The C spec documents are copyrighted by ISO. Yes, the practical importance is very low because there's lots of third-party documentation about C and the implementations are free, but it is simply offensive.
What inspired me to mention this was the Hyperbola devs making a similar complaint about Rust (basically, Rust is trademarked in a way that prohibits forking it without rebranding it):
https://wiki.hyperbola.info/doku.php?id=en:philosophy:rust_trademark
And they're spot on, that's offensive too and a good reason to not use Rust. But also like the C issue, its practical importance is very low (how likely is it that anyone would *seriously* fork Rust?), so I point this out because I think that if you (like me) consider it a good reason to not use Rust, you should also consider it a good reason to not use C.
It would only be fair to consider the reasons to use C as well.
C still has the widest range of supported targets. Every other language has platforms it doesn't support (or doesn't support well), and most of them have omissions that are very important to me like Plan 9.
However. From the perspective of "what language should I write this project in", for many projects this doesn't actually matter. Most end-user applications, for example, don't support more than a couple platforms anyway because they depend on platform-specific interfaces like window systems.
And as for Plan 9: the entire system is so different that any significant C program is not likely to work without porting or emulation anyway.
Zig, though early in development, is so far being conscientous about support for non-mainstream platforms, and I think it will eventually achieve this level of portability.
The argument is roughly "any program that's going to interface with code from other languages must speak the C ABI, and providing such an ABI from a high-level language is a cost - you must write extra, unidiomatic code".

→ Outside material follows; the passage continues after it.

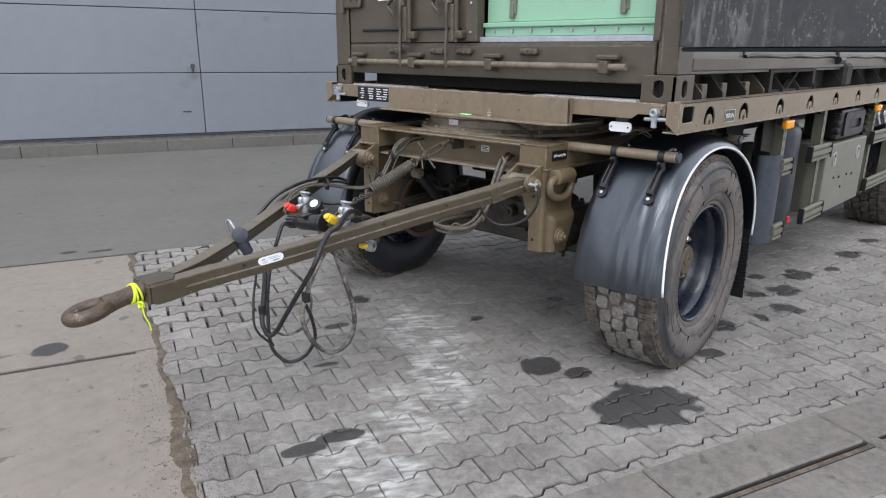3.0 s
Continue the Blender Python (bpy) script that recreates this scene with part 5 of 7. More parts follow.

This is a valid issue, but is mostly relevant for libraries, not applications. Application code is not going to be used from another language. And with languages like Zig, the Abiopause is pretty thin. I wrote a Wayland client in Zig using libwayland-client directly and it wasn't that bad.
Other compiled languages are fast, and for most things, the difference between a fast language and a very fast language is just not a priority. After all, it probably could be even faster if you wrote it in assembly, but I don't see many people doing that, even for performance-critical things like OS kernels.
And about performance: Zig may not be there yet, but I'm pretty sure it'll be actually faster than C, since it's similarly low-level and facilitates more optimizations.